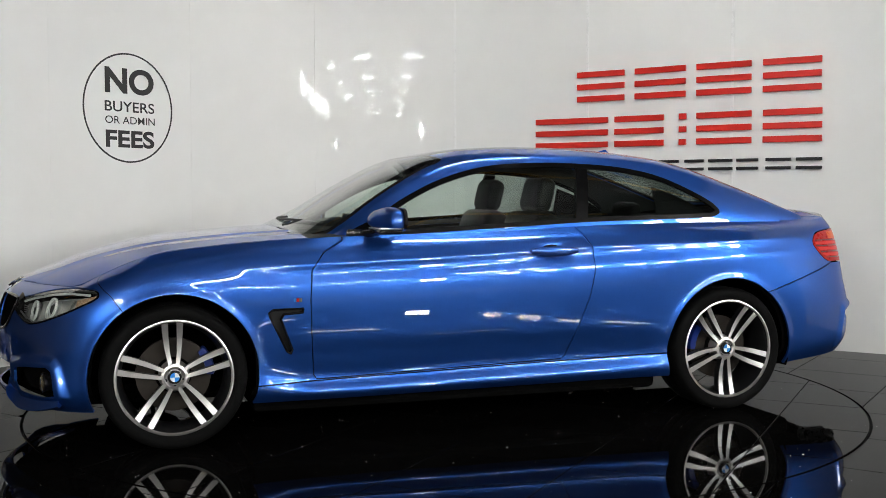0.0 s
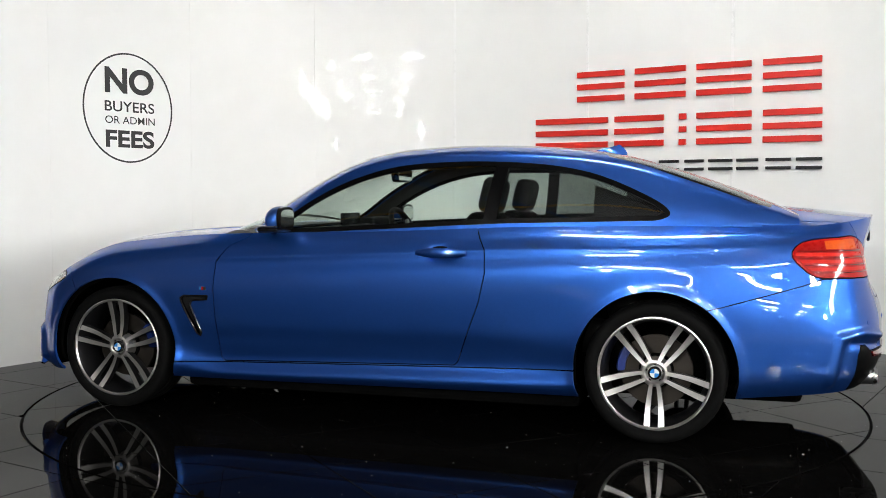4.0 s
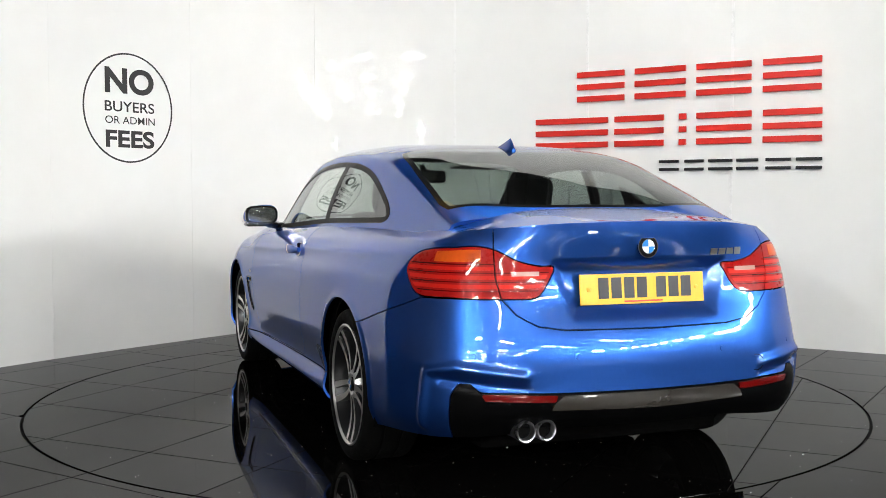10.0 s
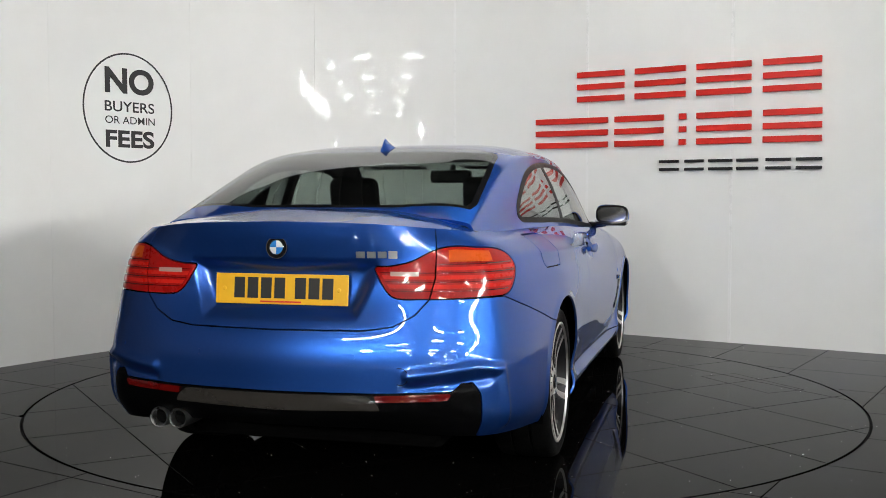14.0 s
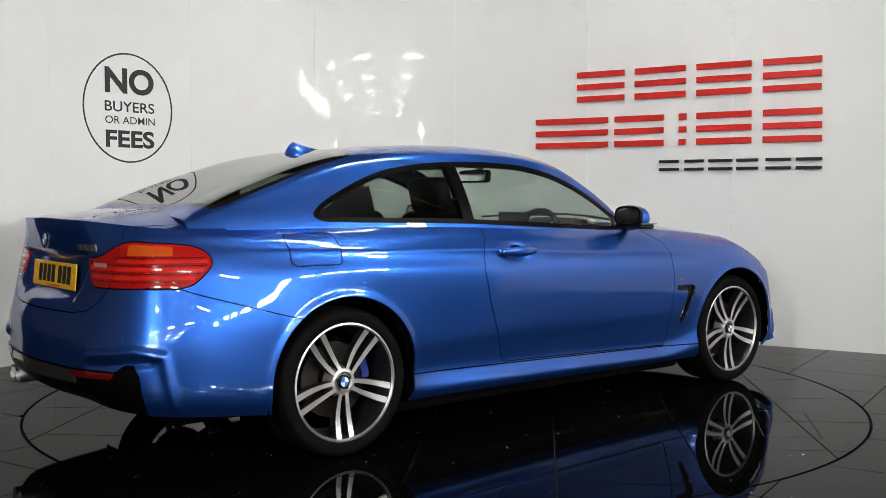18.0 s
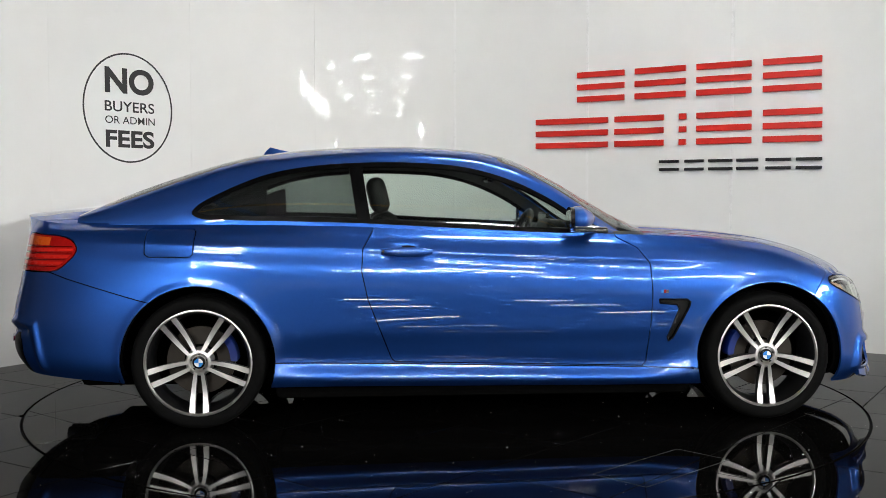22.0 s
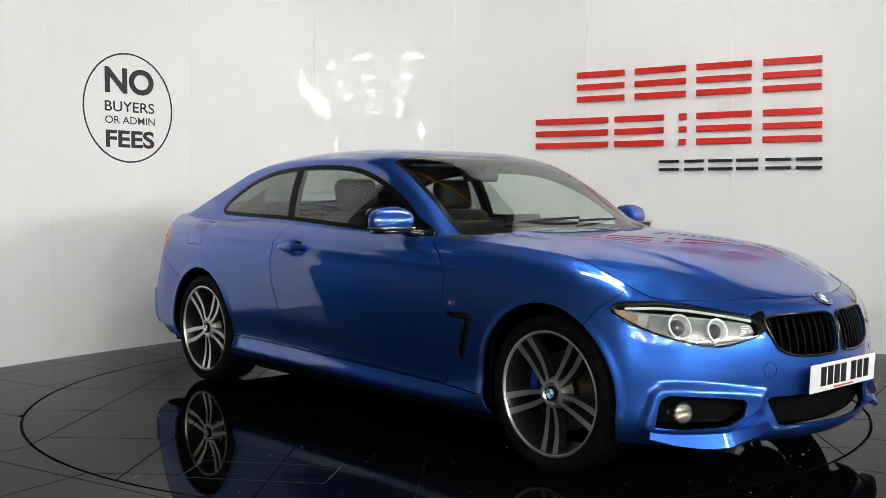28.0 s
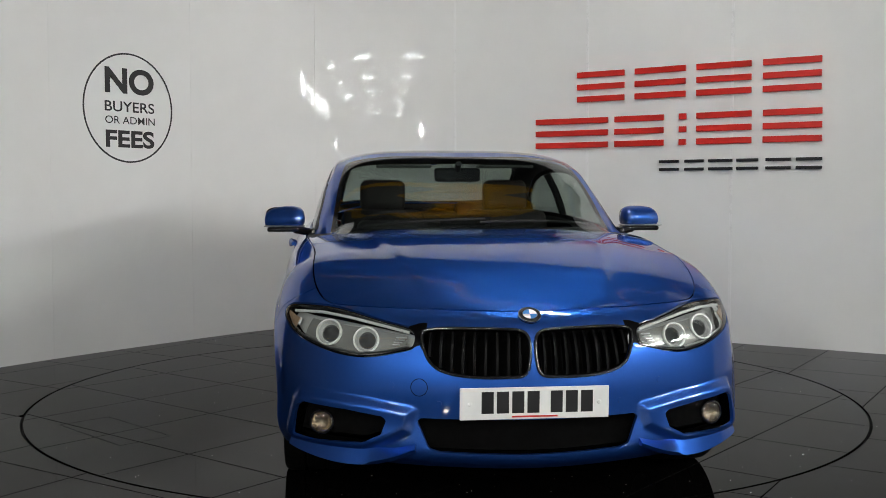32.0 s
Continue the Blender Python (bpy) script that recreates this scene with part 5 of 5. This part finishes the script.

══════════════════════════════

Problem: Set down the material exactly, every line of it, except for the pictures.

Expected answer:
0.0 s
4.0 s
10.0 s
14.0 s
18.0 s
22.0 s
28.0 s
32.0 s
Continue the Blender Python (bpy) script that recreates this scene with part 5 of 5. This part finishes the script.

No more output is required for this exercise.